===== Material supplied

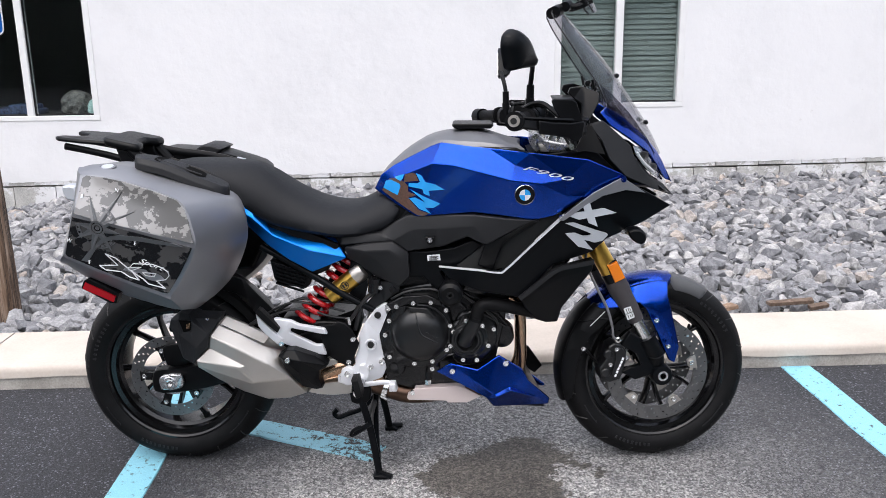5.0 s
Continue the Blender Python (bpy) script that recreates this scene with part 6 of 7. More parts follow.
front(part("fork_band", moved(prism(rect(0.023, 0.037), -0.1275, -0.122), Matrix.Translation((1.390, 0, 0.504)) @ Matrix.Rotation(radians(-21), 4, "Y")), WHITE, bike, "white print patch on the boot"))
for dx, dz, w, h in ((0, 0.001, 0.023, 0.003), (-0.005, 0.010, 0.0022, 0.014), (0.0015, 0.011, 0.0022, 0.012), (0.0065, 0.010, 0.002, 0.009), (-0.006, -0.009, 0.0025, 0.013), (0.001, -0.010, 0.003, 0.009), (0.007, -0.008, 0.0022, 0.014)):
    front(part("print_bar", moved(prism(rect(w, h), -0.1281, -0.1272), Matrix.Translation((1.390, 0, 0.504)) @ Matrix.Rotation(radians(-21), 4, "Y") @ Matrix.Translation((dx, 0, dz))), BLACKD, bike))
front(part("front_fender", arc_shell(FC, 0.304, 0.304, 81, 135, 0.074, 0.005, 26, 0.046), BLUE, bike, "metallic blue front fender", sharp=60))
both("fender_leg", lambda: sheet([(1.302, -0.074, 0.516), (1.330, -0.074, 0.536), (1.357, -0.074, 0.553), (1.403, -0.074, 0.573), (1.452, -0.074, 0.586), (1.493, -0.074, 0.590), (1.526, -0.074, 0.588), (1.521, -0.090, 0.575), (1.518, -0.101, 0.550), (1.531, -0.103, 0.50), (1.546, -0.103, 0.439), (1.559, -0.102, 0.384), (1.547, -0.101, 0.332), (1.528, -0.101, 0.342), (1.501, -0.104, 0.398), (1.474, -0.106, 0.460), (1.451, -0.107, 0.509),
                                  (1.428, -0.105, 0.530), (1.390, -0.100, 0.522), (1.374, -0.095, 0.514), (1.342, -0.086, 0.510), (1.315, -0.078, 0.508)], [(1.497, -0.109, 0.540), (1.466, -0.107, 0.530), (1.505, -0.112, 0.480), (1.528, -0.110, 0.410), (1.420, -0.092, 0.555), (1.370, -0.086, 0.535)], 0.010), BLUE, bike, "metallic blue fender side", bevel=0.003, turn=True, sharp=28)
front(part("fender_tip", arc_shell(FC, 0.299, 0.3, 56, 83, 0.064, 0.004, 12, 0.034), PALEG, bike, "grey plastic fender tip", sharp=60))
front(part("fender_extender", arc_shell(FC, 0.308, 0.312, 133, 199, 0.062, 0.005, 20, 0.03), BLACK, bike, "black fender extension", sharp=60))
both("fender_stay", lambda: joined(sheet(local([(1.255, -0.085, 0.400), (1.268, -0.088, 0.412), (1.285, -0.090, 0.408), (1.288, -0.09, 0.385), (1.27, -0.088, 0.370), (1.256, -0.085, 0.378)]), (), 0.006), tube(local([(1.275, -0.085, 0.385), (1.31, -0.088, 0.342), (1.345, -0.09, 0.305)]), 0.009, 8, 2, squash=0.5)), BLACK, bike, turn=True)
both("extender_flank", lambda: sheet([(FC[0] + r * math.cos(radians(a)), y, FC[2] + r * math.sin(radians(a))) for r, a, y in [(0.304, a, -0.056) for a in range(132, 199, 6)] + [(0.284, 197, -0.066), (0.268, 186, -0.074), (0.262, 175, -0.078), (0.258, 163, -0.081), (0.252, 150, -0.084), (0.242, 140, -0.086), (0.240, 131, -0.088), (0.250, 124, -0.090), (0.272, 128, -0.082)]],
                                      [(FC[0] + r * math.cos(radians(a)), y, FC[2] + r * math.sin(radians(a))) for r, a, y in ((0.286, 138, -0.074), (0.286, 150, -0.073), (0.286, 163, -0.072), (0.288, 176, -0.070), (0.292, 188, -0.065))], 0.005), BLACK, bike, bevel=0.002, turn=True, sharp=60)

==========
===== Material supplied

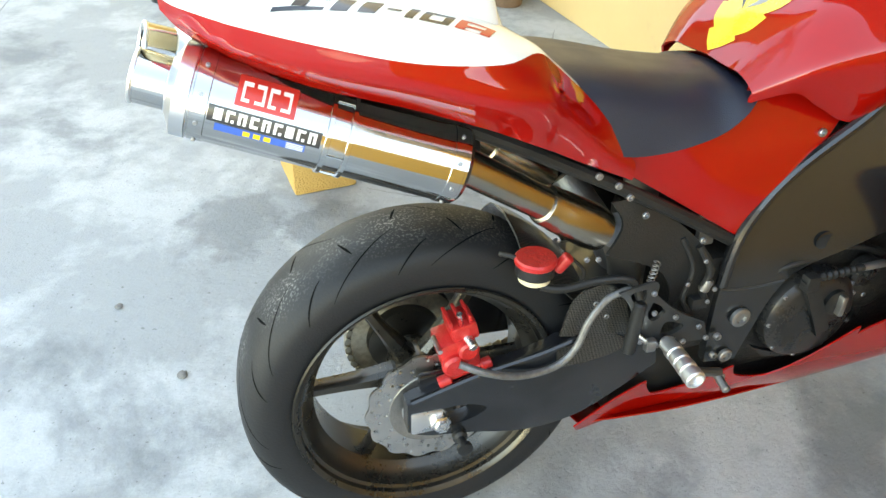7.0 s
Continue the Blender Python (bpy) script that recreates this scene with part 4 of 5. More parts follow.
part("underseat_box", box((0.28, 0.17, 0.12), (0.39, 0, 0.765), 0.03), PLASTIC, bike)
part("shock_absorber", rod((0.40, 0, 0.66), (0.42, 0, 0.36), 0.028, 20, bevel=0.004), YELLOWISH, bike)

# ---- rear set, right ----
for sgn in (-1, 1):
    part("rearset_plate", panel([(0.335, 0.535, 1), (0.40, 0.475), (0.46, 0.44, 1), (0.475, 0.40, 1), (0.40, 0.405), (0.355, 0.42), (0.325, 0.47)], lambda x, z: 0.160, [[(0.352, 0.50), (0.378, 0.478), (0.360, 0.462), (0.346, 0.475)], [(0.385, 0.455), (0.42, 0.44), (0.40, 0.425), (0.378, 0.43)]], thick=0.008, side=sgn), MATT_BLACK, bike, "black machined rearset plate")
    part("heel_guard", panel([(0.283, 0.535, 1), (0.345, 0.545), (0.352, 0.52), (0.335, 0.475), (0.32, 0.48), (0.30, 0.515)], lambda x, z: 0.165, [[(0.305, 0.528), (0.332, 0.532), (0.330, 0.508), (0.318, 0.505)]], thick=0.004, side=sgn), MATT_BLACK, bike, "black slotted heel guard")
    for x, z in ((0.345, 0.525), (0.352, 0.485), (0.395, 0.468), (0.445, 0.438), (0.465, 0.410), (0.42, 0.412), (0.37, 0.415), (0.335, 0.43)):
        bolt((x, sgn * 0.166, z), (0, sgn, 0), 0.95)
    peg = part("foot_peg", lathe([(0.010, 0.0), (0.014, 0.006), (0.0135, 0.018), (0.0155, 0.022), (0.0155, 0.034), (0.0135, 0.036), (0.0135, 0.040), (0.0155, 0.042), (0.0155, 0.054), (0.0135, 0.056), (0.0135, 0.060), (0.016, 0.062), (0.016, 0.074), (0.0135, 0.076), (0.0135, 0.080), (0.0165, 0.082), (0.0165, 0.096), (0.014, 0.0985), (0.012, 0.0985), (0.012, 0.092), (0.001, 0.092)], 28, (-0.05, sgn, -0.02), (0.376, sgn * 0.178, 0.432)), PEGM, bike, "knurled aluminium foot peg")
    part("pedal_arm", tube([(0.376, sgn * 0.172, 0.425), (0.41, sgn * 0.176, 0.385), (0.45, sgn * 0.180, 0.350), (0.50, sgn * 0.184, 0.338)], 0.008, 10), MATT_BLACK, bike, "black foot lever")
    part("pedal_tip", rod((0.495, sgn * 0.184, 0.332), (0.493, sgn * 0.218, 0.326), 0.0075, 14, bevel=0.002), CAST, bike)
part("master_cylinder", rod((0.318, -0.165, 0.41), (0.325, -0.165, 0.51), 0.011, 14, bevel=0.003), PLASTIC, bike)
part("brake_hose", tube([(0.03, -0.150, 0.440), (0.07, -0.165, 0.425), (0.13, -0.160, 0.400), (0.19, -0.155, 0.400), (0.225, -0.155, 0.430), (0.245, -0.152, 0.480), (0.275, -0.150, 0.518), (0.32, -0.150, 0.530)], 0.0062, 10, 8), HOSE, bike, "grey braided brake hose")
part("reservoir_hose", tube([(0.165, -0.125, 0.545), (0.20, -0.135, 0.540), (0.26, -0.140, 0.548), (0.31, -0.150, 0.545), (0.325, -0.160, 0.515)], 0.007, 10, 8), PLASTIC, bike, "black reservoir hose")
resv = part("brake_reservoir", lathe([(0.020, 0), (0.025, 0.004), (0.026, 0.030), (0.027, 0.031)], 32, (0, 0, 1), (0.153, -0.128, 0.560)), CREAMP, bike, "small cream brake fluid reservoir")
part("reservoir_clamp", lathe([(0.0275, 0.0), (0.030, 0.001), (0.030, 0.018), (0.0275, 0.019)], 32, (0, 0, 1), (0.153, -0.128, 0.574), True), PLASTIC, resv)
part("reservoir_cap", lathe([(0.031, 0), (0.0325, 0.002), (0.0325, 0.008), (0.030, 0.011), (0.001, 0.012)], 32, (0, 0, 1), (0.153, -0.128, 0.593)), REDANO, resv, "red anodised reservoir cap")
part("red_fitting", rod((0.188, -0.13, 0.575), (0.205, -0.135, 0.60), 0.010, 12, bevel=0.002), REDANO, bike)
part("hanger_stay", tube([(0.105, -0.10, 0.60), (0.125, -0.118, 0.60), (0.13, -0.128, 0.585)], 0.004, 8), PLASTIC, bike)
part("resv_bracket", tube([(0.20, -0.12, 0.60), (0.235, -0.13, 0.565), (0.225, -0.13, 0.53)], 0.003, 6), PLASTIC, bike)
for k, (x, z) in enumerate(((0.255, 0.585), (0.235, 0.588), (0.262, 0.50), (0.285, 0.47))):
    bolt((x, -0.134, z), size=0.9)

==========

__Task__
What do the lines above say from the one containing "5. More parts follow." down to the one containing "bevel=0.004), YELLOWISH, bike)"? Return them exactly, both end lines included, and only them.

__Result of the exercise__
Continue the Blender Python (bpy) script that recreates this scene with part 4 of 5. More parts follow.
part("underseat_box", box((0.28, 0.17, 0.12), (0.39, 0, 0.765), 0.03), PLASTIC, bike)
part("shock_absorber", rod((0.40, 0, 0.66), (0.42, 0, 0.36), 0.028, 20, bevel=0.004), YELLOWISH, bike)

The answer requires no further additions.